Listen to the podcast here.
- Katja has a no nonsense approach to communication business. Katja does not waste words. She understands communication and the power of what is said. She knows how vital her role as coach & trainer is; as communication can make or break a business. To deliver the right message that brings them to the winning side.
- To communicate well, think about using a different communication style to your own.
- Successful keynotes can sometimes be about simply helping people get in touch with what they already know and showing them how to utilize it.

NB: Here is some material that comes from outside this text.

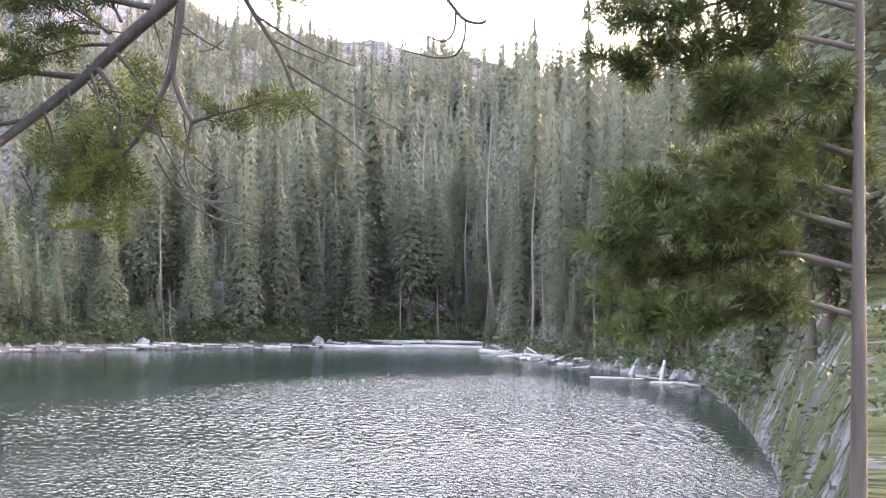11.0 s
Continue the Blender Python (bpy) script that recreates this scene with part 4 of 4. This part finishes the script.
SNAGS = [mesh_from("snag", *snag_arrays(200 + s, 5 + 16 * s), SNAGWOOD, True) for s in range(4)]
for az, out, tall, kind, lean in ((44.6, 14, 13, 0, 0.0), (46.75, 10, 14.5, 1, -0.03), (47.25, 1.5, 4.4, 0, -0.05), (41.0, 12, 16, 1, 0.0), (54.3, 4, 18, 3, -0.02), (52.9, 9, 25, 3, 0.0),
                                  (53.6, 3, 5.5, 0, -0.05), (41.3, 1.5, 5.5, 0, -0.09), (41.55, 2, 6.0, 0, -0.07), (51.0, 2, 7.0, 1, -0.05), (51.7, 2, 5.0, 0, -0.2), (49.6, 3, 11, 1, 0.0),
                                  (35.4, 20, 9, 1, 0.0), (54.7, 5, 11, 1, -0.03), (36.4, 5, 6, 0, 0.02), (38.0, 4, 5, 0, -0.02), (56.6, 4, 9, 1, -0.04), (50.2, 30, 24, 3, 0.0), (47.6, 34, 25, 3, 0.02), (43.2, 8, 12, 1, 0.01), (45.6, 20, 18, 2, 0.0), (48.3, 12, 15, 2, -0.02), (52.0, 10, 19, 3, -0.01), (55.4, 8, 17, 2, -0.03), (39.4, 12, 12, 2, 0.0), (57.6, 8, 14, 3, 0.0)):
    r = float(along(SHORE, np.array([az]), 1)[0]) + out
    snag = tagged(new("dead_tree", SNAGS[kind]), "bleached grey dead trunk with broken branches among firs", "tree", "dead trees along the shore")
    snag.matrix_world = Matrix.Translation(place(az, r, 0.3)) @ Matrix.Rotation(lean + rnd.uniform(-0.04, 0.04), 4, "Y") @ Matrix.Rotation(rnd.uniform(0, 6), 4, "Z") @ Matrix.Diagonal((tall * (1.25 if tall < 8 else 0.72),) * 2 + (tall, 1))
for az, r, tall in ((-7.5, 282, 13.0), (19.35, 330, 9.0), (13.4, 400, 9.0), (29.85, 330, 10.0), (29.6, 335, 8.0), (17.0, 480, 9.0), (15.2, 478, 8.0), (22.2, 470, 9), (33.9, 360, 14), (35.2, 380, 14), (39.5, 330, 12)):
    snag = tagged(new("dead_tree", SNAGS[rnd.randrange(3)]), "pale dead trunk standing on a granite ledge", "tree", "dead trees on the cliffs")
    snag.matrix_world = Matrix.Translation(place(az, r, 0.3)) @ Matrix.Rotation(rnd.uniform(0, 6), 4, "Z") @ Matrix.Diagonal((tall * 1.3, tall * 1.3, tall, 1))


# ---- boulders and outcrops at the water ----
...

- Katja designs with her clients talks that way: Get a concept, a thesis, an idea. It can be as small as a tweet. Test lines and ideas on anyone you know to see if the idea resonates. Once she has 10-12 one-liners, she puts them in order in order to form a body of her talk. She then looks for research about each point and places them under each point in her notes. The talks then build themselves.
- Make sure your words, spoken or written, resonation in a way that your audience can be an ambassador for what you have said and written.
- “Virtual” public speaking requires you to be more of a presenter who can talk to people in the room BUT also to the audience watching you passively online.
- Think, “how can I make this talk quotable”. What phrases do I want my audience to leave the room still thinking and saying?
- When talking to corporations they want to achieve things by the end of your talk. Simply “talking” is not enough. They want results.
- When working out your talk, ask yourself, “how am I going to ease your pain?”